MENGHITUNG DIRI

(Mukaddimah Majelis Ilmu Maiyah Dualapanan Lampung Edisi Maret 2023) 

Penciptaan atas sesuatu tentu bukan tanpa sebab akibat dan tak memiliki tujuan di baliknya. Misal, seorang empu pande besi. Ia berkarya membuat beberapa pisau, arit, colok, parang, pedang atau belati tentu didasarkan kebutuhan dari si pemesan yang atas kegunaan benda tersebut.

Sama halnya dengan penciptaan manusia tentu bukan tanpa sebab sebagaimana yang diabadikan dalam surah Adz-Dzariyat: 56 

وَمَا خَلَقْتُ الْجِنَّ وَالْإِنْسَ إِلَّا لِيَعْبُدُونِ    

Dan aku tidak menciptakan jin dan manusia melainkan supaya mereka beribadah kepada-Ku”  

Atau terdapat pula dalam surah Al-Mu’minun: 115

Lihat juga

أَفَحَسِبْتُمْ أَنَّمَا خَلَقْنَاكُمْ عَبَثًا وَأَنَّكُمْ إِلَيْنَا لَا تُرْجَعُونَ  

Maka apakah kamu mengira, bahwa sesungguhnya Kami menciptakan kamu secara main-main (saja), dan bahwa kamu tidak akan dikembalikan kepada Kami?” 

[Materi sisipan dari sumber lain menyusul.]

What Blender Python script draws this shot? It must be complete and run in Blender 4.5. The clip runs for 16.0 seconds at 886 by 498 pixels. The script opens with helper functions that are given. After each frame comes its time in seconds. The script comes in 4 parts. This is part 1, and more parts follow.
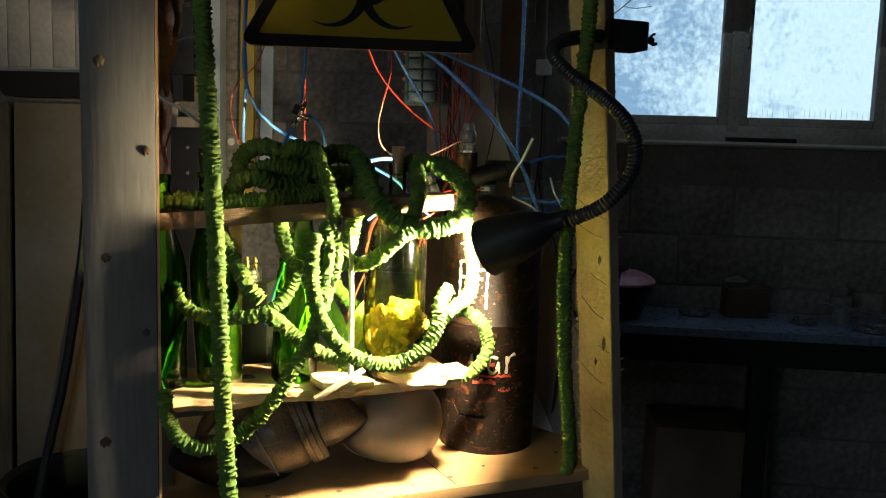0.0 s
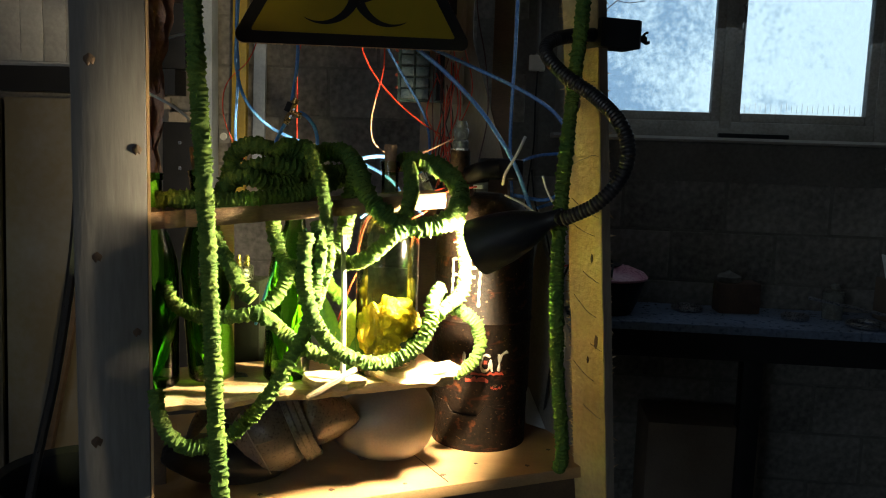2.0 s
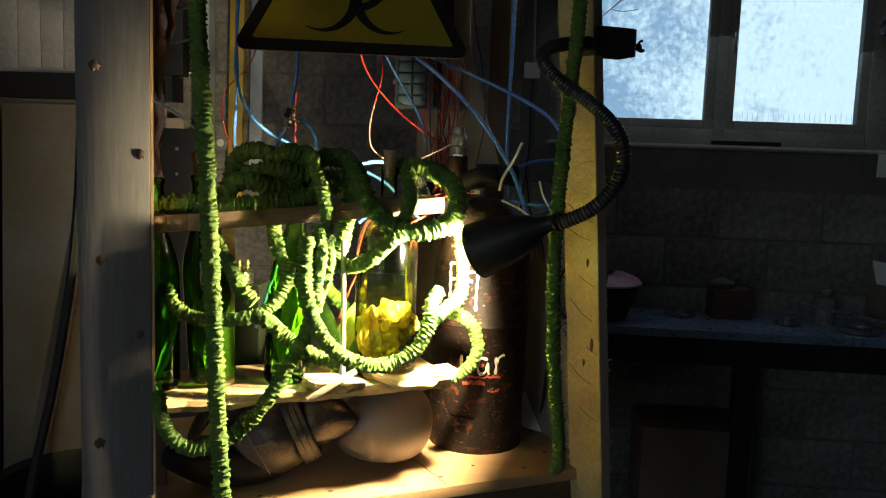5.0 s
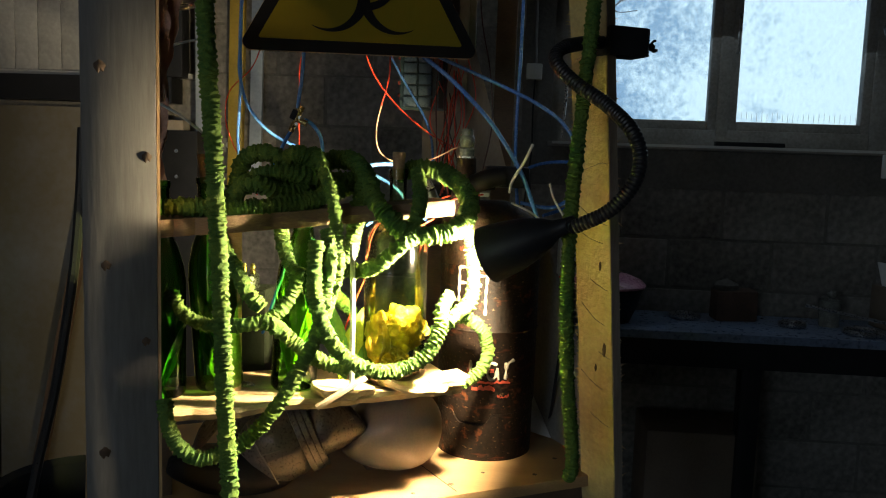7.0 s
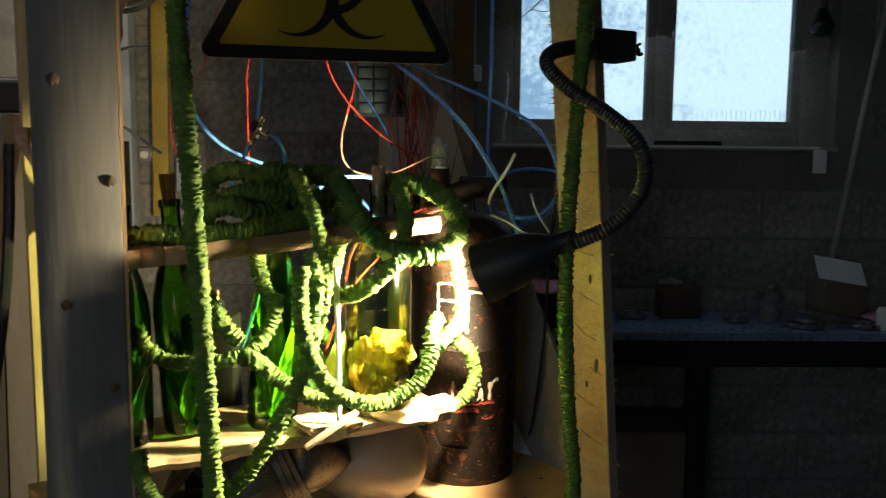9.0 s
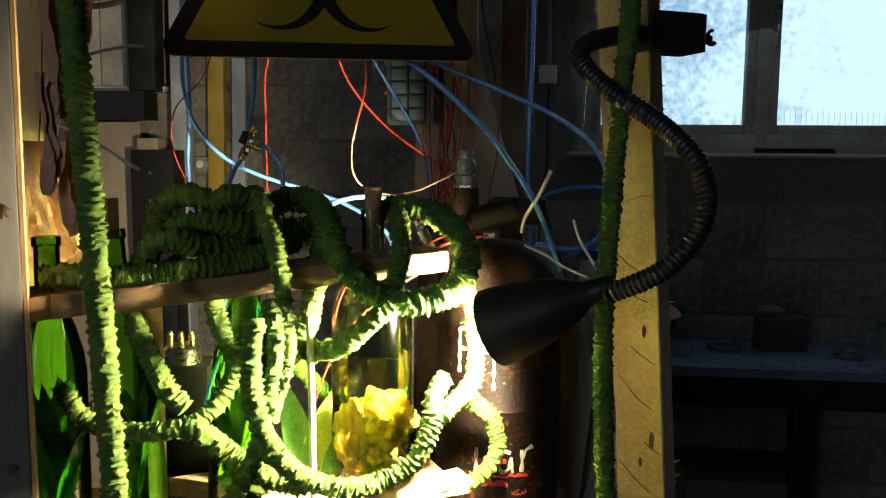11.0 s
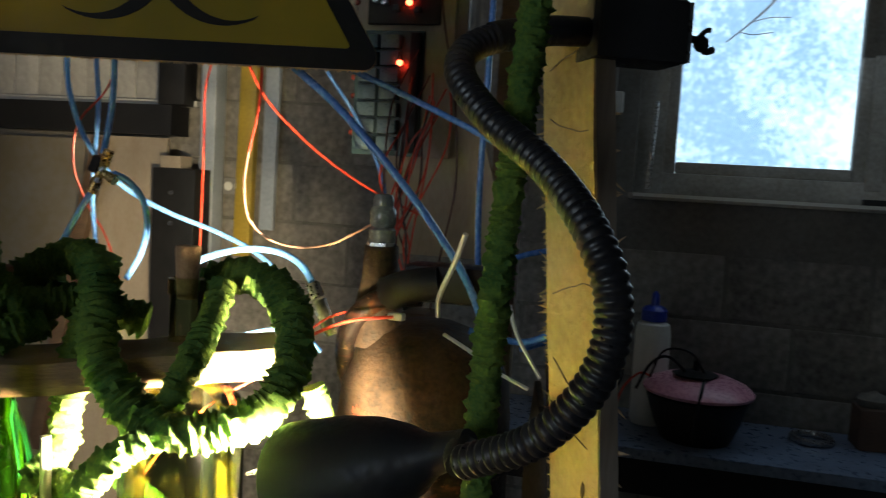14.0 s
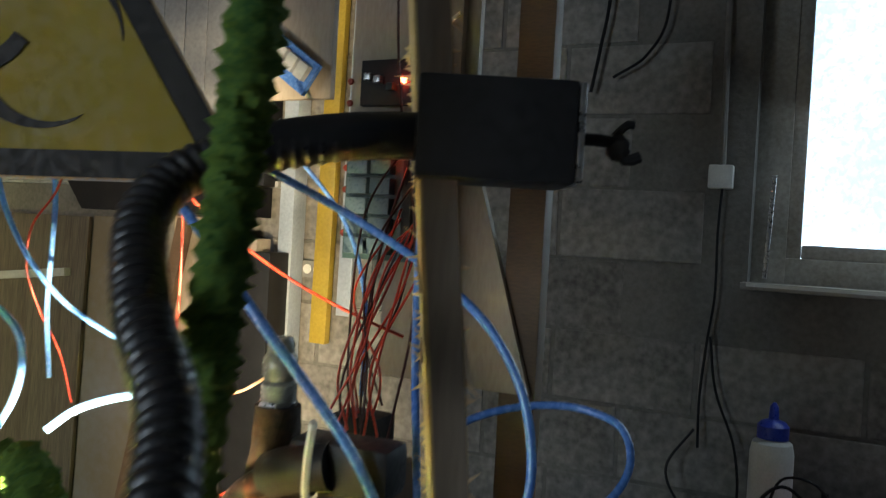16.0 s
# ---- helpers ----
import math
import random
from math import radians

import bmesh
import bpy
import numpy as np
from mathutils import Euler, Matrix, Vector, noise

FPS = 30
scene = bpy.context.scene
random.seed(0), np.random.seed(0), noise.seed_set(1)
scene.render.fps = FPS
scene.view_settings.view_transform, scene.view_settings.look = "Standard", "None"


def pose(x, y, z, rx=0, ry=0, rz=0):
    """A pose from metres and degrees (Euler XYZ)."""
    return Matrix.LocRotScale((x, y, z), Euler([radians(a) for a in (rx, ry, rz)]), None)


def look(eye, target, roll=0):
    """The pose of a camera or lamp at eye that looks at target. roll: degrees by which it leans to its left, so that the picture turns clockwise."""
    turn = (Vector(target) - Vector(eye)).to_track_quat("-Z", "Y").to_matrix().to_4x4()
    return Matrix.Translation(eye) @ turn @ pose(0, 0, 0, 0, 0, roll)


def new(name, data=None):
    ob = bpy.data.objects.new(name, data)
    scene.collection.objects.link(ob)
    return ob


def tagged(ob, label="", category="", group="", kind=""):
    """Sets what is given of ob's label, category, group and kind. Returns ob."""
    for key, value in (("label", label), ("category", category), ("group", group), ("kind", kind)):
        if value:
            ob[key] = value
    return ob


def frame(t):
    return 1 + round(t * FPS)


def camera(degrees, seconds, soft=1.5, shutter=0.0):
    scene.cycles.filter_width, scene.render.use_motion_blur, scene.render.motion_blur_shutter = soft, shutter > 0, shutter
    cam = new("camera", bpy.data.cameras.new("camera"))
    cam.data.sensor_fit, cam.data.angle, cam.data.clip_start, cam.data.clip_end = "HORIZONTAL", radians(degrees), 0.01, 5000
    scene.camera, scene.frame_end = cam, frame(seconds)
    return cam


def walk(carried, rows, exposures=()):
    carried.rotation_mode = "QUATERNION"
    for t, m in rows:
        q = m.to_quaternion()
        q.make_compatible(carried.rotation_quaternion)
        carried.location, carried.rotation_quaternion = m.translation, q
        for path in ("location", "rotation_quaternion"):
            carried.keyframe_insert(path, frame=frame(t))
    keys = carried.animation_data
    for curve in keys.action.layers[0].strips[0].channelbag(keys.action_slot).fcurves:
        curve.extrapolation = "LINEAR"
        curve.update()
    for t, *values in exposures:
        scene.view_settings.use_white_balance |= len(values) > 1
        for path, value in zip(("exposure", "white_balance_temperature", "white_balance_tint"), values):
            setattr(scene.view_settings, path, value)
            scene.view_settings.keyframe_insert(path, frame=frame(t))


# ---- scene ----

Sudah final bahwa dalam setiap penciptaan terdapat misi yang diemban namun penciptaan Allah berbeda dengan apa yang dikaryakan oleh manusia dan tak sebanding dengan apa yang Allah perbuat. 

Pengkaryaan manusia secara bahasa akan mentok pada level transformasi yaitu output produk yang dihasilkan melalui proses transformasi dari bentuk yang satu menjadi bentuk yang lain, dan berakhir pada bertambahnya kadar fungsi dan berkurangnya kadar suatu komponen. 

Lain halnya dengan berbagai karya Allah. Dalam ayat di atas Allah menggunakan kata Kholaqo yaitu sebuah penciptaan entitas baru dari sesuatu yang tidak ada menjadi ada, dan dalam proses penciptaannya tidak menghilangkan komponen manapun. 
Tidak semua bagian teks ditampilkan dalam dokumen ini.